12. Causes of confused Ideas.
This, I think, is the confusion proper to ideas; which still carries with it a secret reference to names. At least, if there be any other confusion of ideas, this is that which most of all disorders men's thoughts and discourses: ideas, as ranked under names, being those that for the most part men reason of within themselves, and always those which they commune about with others. And therefore where there are supposed two different ideas, marked by two different names, which are not as distinguishable as the sounds that stand for them, there never fails to be confusion; and where any ideas are distinct as the ideas of those two sounds they are marked by, there can be between them no confusion.

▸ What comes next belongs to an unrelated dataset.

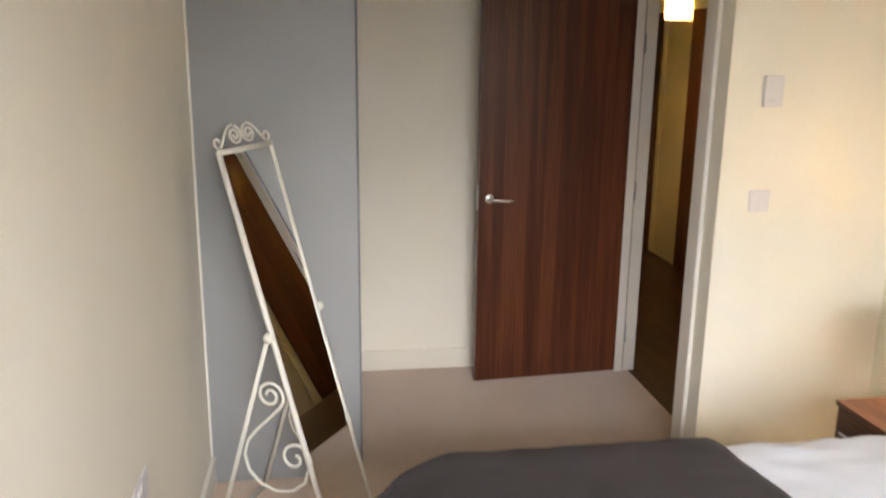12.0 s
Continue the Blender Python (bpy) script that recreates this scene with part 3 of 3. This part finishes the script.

The way to prevent it is to collect and unite into one complex idea, as precisely as is possible, all those ingredients whereby it is differenced from others; and to them, so united in a determinate number and order, apply steadily the same name. But this neither accommodating men's ease or vanity, nor serving any design but that of naked truth, which is not always the thing aimed at, such exactness is rather to be wished than hoped for. And since the loose application of names, to undetermined, variable, and almost no ideas, serves both to cover our own ignorance, as well as to perplex and confound others, which goes for learning and superiority in knowledge, it is no wonder that most men should use it themselves, whilst they complain of it in others. Though I think no small part of the confusion to be found in the notions of men might, by care and ingenuity, be avoided, yet I am far from concluding it everywhere wilful. Some ideas are so complex, and made up of so many parts, that the memory does not easily retain the very same precise combination of simple ideas under one name: much less are we able constantly to divine for what precise complex idea such a name stands in another man's use of it. From the first of these, follows confusion in a man's own reasonings and opinions within himself; from the latter, frequent confusion in discoursing and arguing with others. But having more at large treated of Words, their defects, and abuses, in the following Book, I shall here say no more of it.